Wow. Our experiment is off to a great start—let's see if we can finish it off sooner than expected.
Let's scold the millennials today, shall we? Russell Dalton put together some data on political engagement among various age groups over the past few decades, and sure enough, he concludes that young 'uns just aren't as engaged as they used to be. Conversely, old folks are much more engaged.
Millennials in 2016 are significantly less likely to vote or try to influence others vote than were the ’80s generation in the 1987 survey, or the first wave of postwar baby boomers in 1967. But millennials display about the same level of political interest as the youngest generation did in 1987....At the same time, a widening age gap in participation occurs at both ends of the life cycle....Older Americans in the two later surveys are significantly more active than seniors were in 1967.
The chart on the right shows this pretty dramatically. In 1967 there was very little difference between the youngest and oldest voters. By 1987 a gap had opened up, and by 2014 that gap had become a chasm. Millennials are still interested in politics, and they still work with others on political issues. They just don't vote. Dalton tries to put the rosiest possible spin on this:
The widening participation gap between the less involved youth and the very involved elders in 2014 might not mean that millennials — or “kids these days” — don’t care. Rather, it could be that the long slope of differences by life stage is getting steeper, with less involvement in youth and more involvement in later life. And even this widening participation gap is largely based on millennials reluctance to vote, while remaining engaged in other ways.
....Lower youth turnout is not a sign of a broad malaise. Millennials are about as interested in politics as youth in prior generations, and about as politically active outside elections....If we look at the full range of political activity, millennials are good democratic citizens — at least as much as their elders were in their youth.

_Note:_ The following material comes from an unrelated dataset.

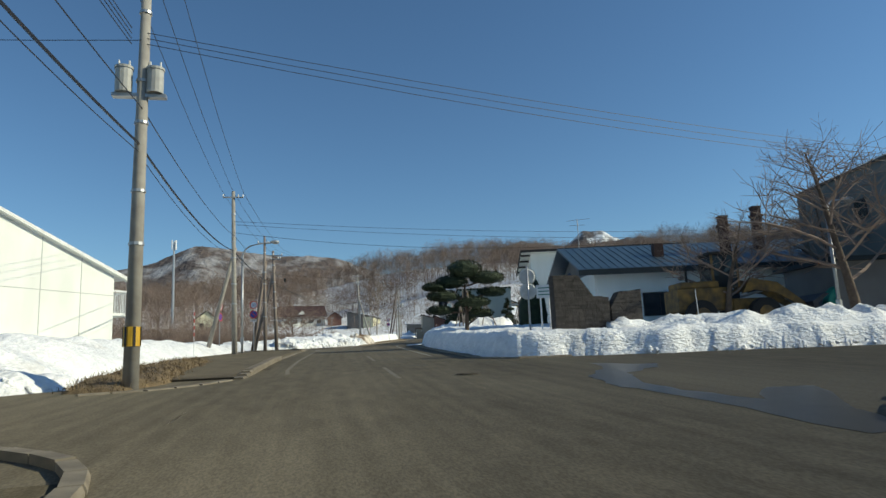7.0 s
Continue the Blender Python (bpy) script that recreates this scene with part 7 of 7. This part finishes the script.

I dunno. I think Dalton protests too much. The political engagement gap is genuinely huge, regardless of whether millennials say they're interested in politics. And no argle bargle about the "long slope of difference by life stage" explains this. Voting isn't all that big a chore, and if millennials don't do it, it means either that their political engagement really is low or that they simply don't believe that voting makes any difference. But which is it?